Lest there be any mistaking these story choices, Ralph reinforces them emphatically with its subplot. The hero to Ralph’s villain in the game world is Fix-It Felix, a pint-sized, high-voiced repairman who magically repairs Ralph’s societal damage. Bashful, apologetic, slightly effeminate and utterly non-threatening, Felix is the story’s preferred alternative to embarrassingly manly and dominant heroes of Disney’s past. As the Ralph/Vanellope relationship is strictly platonic, Felix does the romantic heavy-lifting. His romantic foil is a Sergeant Calhoun, a hard-bitten, gravel-voiced female platoon commander (voiced by 6’ lesbian comedienne Jane Lynch) hunting down the alien bugs Ralph accidentally lets loose.

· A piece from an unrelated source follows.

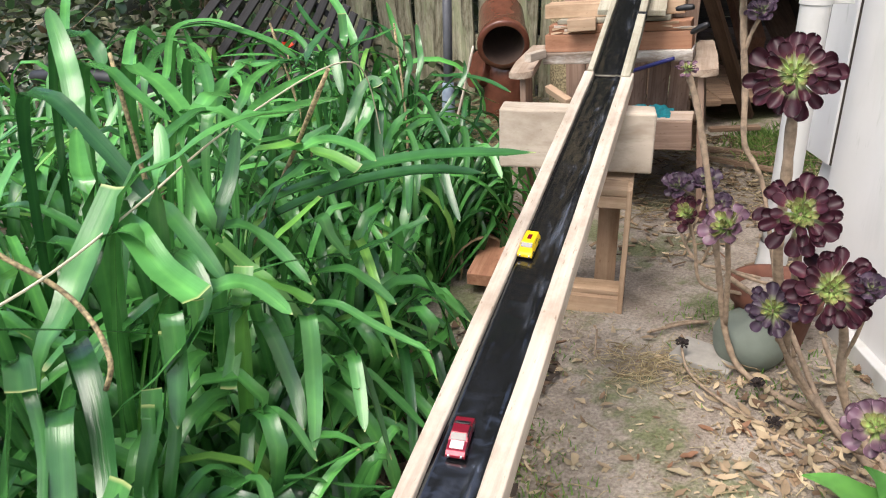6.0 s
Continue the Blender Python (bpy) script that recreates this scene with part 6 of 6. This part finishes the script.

Their relationship is a painfully illustrative of the alternative, woke social order. An effeminate, self-effacing man shyly courting a butch, militant woman represents a joyful overthrow of social norms and a pointed contrast to Ralph’s hard-learned lesson not to mess with a parallel norm that has him at the bottom. Though tempered with both silliness and sweetness, the Felix-Calhoun relationship is punctuated with a scene that gives literal form to the violent subversion the story preaches. The writers contrive a scene that requires Calhoun to slug a cheerful Felix in the face over and over again (each time he fixes his busted face with his magic hammer) to get them out of a jam. Played for laughs, it nevertheless illustrates how willing the new orthodoxy is to embrace even the cruelest excesses of the old it seeks to replace. That Felix is so happy to be abused in service of the woke social order (just as Ralph ultimately learns to accept his own villainous part) makes him the ideal white male.
Wrapped in Pixar-style trappings, loaded with cleverness, fun and sweetness, Ralph’s woke messaging goes down easy. Well-received by critics and the mainstream, Ralph’s success was enough to entrench Lasseter’s new recruits at Disney and, with them, the woke ideology. Lasseter rewarded each of the leaders of the Ralph with places high up in the Disney brain trust, where they would exert a powerful influence on the rest of Disney’s slate.